By early 1937, Norma Jeane’s mood darkened. “I was never used to being happy during those years,” she told a reporter later. Indeed, a supervisor that year noted that she occasionally seemed “anxious and withdrawn . . . and at such times she stutters slightly. Norma Jean [
sic
] is also susceptible to a lot of coughs and colds. . . . If she is not treated with much reassurance and patience at such times, she appears frightened. I recommend her to be put with a good family.”

Typically, Norma Jeane’s yearning for solace evoked a vivid fantasy life. “I sometimes told the other orphans I had real wonderful parents who were away on a long trip and would come for me any time, and once I wrote a postcard to myself and signed it from Mother and Daddy. Of course nobody believed it. But I didn’t care.
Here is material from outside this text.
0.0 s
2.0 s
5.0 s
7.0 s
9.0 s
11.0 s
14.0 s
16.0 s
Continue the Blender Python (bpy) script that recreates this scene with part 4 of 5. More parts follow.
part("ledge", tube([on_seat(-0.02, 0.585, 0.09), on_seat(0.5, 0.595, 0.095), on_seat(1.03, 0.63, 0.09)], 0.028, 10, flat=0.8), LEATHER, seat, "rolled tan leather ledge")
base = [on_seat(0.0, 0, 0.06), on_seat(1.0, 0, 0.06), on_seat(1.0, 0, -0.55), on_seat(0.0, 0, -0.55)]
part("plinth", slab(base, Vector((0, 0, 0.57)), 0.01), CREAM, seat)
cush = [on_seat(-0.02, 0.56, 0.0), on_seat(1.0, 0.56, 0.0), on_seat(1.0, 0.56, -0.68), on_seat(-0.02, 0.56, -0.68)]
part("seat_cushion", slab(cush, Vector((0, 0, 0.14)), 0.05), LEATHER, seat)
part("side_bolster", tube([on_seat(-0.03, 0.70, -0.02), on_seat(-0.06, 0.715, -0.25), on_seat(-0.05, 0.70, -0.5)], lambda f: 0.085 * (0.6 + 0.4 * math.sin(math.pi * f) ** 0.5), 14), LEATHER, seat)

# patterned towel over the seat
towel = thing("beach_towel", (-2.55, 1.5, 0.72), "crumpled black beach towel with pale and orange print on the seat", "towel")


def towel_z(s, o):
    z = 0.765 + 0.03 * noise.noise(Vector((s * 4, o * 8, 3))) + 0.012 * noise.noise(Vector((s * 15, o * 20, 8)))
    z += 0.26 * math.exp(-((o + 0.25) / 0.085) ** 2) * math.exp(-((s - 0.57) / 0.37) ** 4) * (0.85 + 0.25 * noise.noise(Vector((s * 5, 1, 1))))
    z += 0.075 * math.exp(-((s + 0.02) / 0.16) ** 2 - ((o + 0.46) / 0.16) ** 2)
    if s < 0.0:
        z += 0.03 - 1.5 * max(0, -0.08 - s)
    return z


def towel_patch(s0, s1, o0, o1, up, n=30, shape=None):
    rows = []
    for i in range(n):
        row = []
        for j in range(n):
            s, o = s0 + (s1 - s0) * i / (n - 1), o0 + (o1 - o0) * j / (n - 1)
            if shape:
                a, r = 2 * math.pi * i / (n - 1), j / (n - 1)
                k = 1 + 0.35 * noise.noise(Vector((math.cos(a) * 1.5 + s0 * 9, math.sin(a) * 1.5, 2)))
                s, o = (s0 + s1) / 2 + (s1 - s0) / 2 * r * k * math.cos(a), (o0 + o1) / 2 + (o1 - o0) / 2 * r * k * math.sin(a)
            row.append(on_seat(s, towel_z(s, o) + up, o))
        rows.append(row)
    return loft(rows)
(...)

I wanted to think it was true. And maybe if I thought it was true it would come true.”

Inventing idealized fantasy-parents may sometimes have briefly eased the loneliness; later (even when she admitted the truth) she found relations with women difficult to negotiate. Just as she found contradictory the injunctions set by Ida and Grace, just as they gently reminded her that she could always “do better” and “be perfect,” so no one could match the expectations aroused by her lost parents. In addition to a pitiable cycle of search and inevitable disappointment, she sometimes chose unsuitable partners for friendship, romance or marriage—perhaps
in the unacknowledged belief that in repeating the unhappiness of the past she might at last reverse its effects.